FIRE will continue to watch for answers. 

Protective measures at Yale

Professors at Yale have taken a different approach than GW. This week, Yale faculty Denise Ho and Daniel Mattingly told Yale Daily News that their fall courses will include some measures meant to protect students from experiencing legal repercussions for class content. Both Ho and Mattingly said they would not remove content from their syllabi. 

Mattingly, who teaches about the Tiananmen Square massacre and the ongoing plight of China’s Uighurs, is including a warning in his syllabus: “If you will be taking the class while residing in mainland China or Hong Kong, or are a PRC citizen, you should review the course syllabus carefully.” Ho, a history professor teaching about Hong Kong, says she will allow students to submit work anonymously and intends to create a “circle of trust” by not recording the seminar sessions or sharing what is said by students in class. Yale Daily News reports that this aligns with Faculty of Arts and Sciences guidelines directing instructors to keep online contributions confidential and to avoid recording classes.  

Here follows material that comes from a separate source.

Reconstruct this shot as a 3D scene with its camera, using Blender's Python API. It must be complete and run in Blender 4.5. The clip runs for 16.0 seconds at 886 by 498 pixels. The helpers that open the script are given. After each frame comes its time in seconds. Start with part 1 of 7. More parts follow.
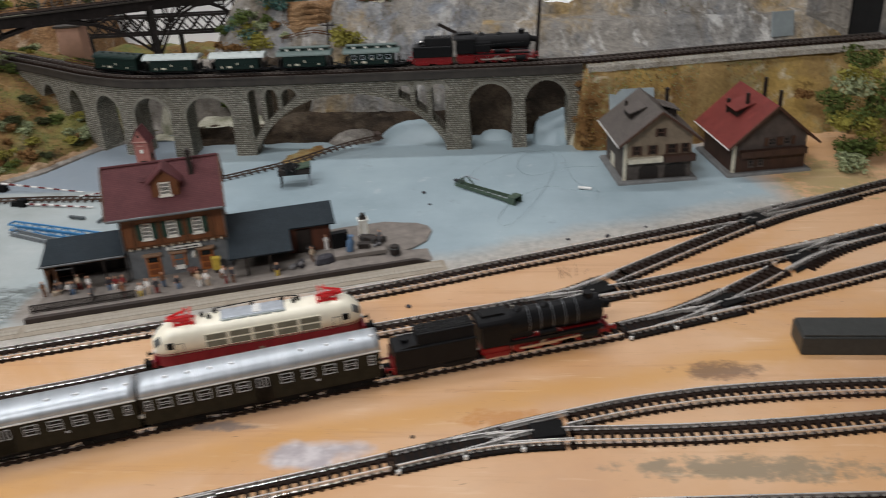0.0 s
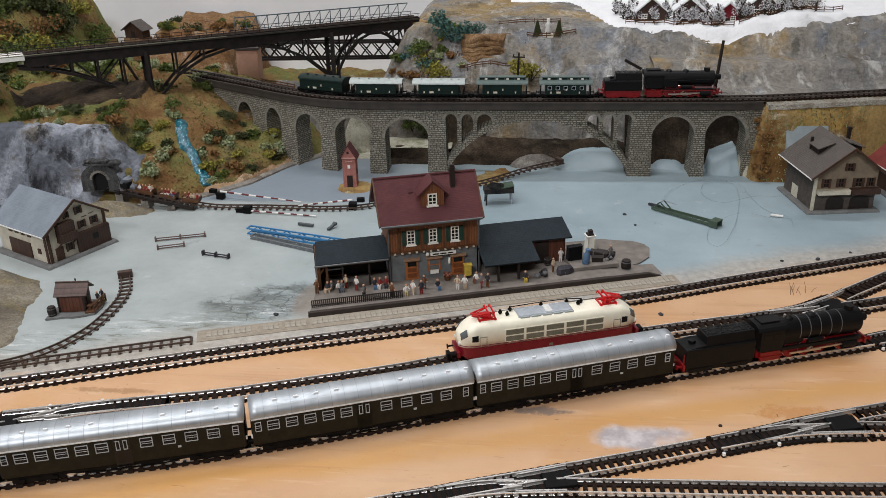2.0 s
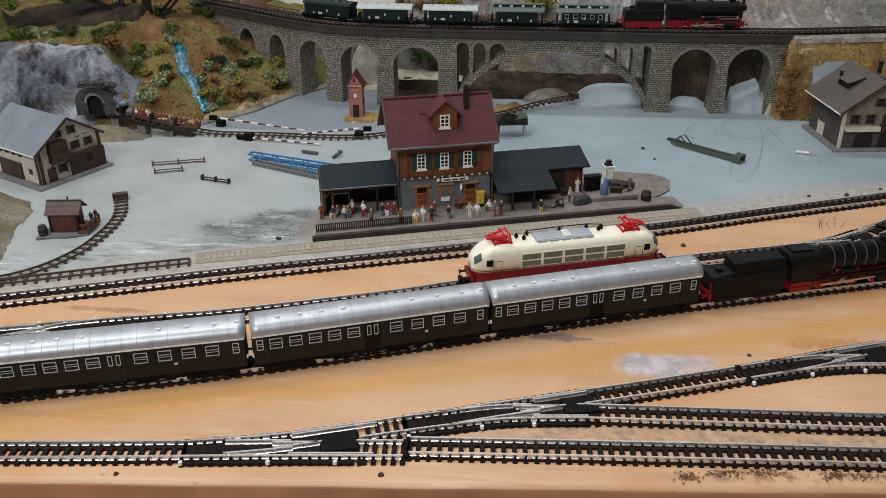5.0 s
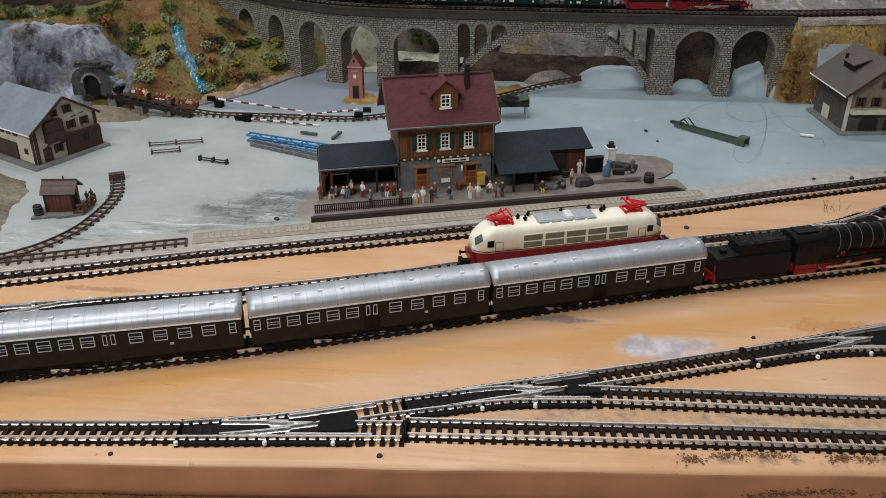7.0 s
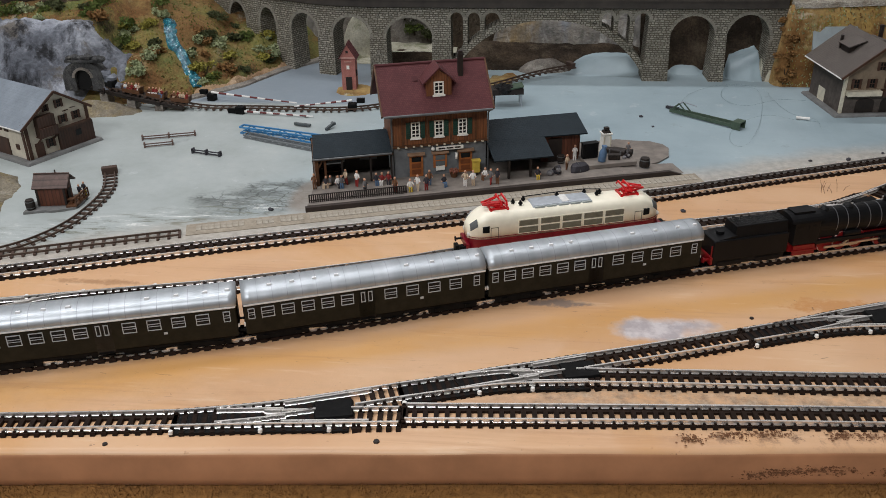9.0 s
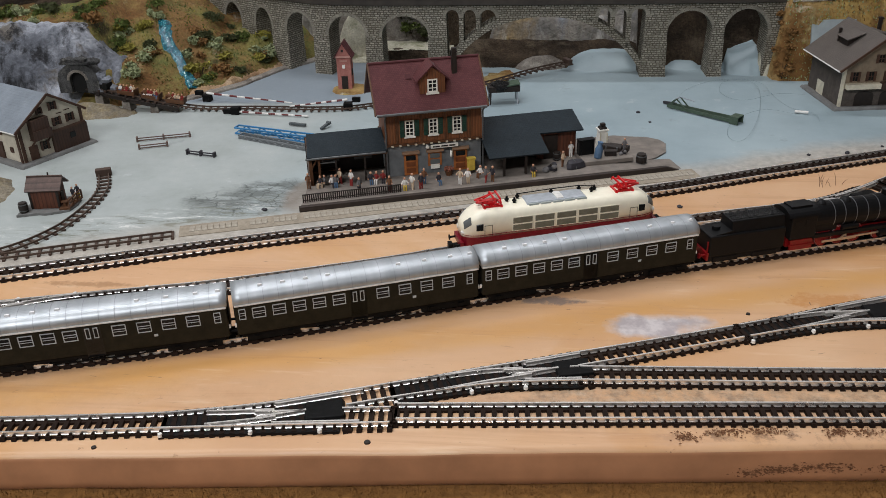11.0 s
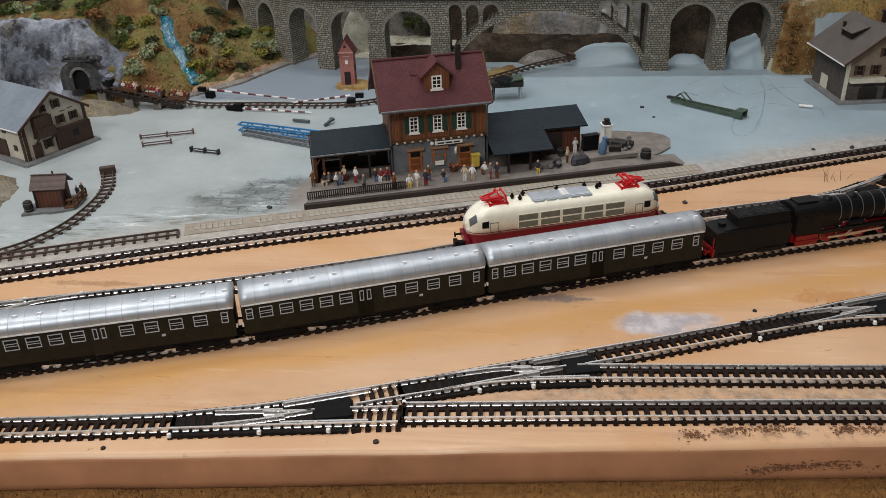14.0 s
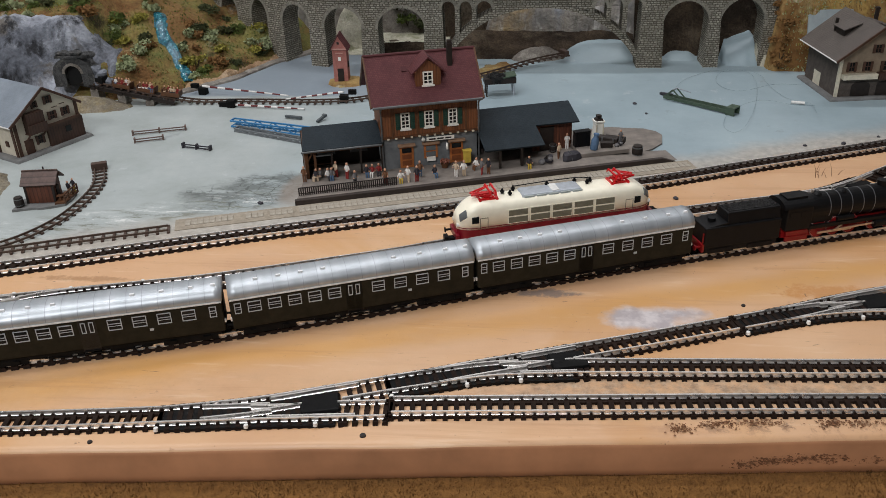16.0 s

Vice Provost for Global Strategy Pericles Lewis wrote that “[w]e are all very concerned to protect the freedom of discussion and academic inquiry for students participating in our classes,” but added that he believes it’s “highly unlikely that anything a student says in a Yale classroom (even a virtual one) would become an issue in China.”

While Lewis’ concern for protecting students’ “freedom of discussion” is welcome, his confidence in its safety is not entirely warranted. Just last year, a University of Minnesota international student was arrested in his hometown of Wuhan, China and sentenced to six months in prison after months of detention. He was found guilty of “provocation” for tweets critical of China’s President Xi Jinping that he posted while he was studying in the United States. The case showed that what Chinese students say while studying at U.S. schools can follow them home. Now that the National Security Law is in effect, such concerns are even more justified.

One can hope that China is unlikely to start arresting students for taking online classes from Yale. But that is not a good reason for universities to remain silent on the threats posed by China’s restrictions on speech. Fear alone of consequences could be enough to encourage self-censorship from students and from faculty hoping to protect them.

As I wrote last month, American university leadership has largely been absent — and not just in recent weeks — from discussions of the growing challenge universities are facing in the conflict between academic freedom, free expression, and sensitive discussions about China. That must change.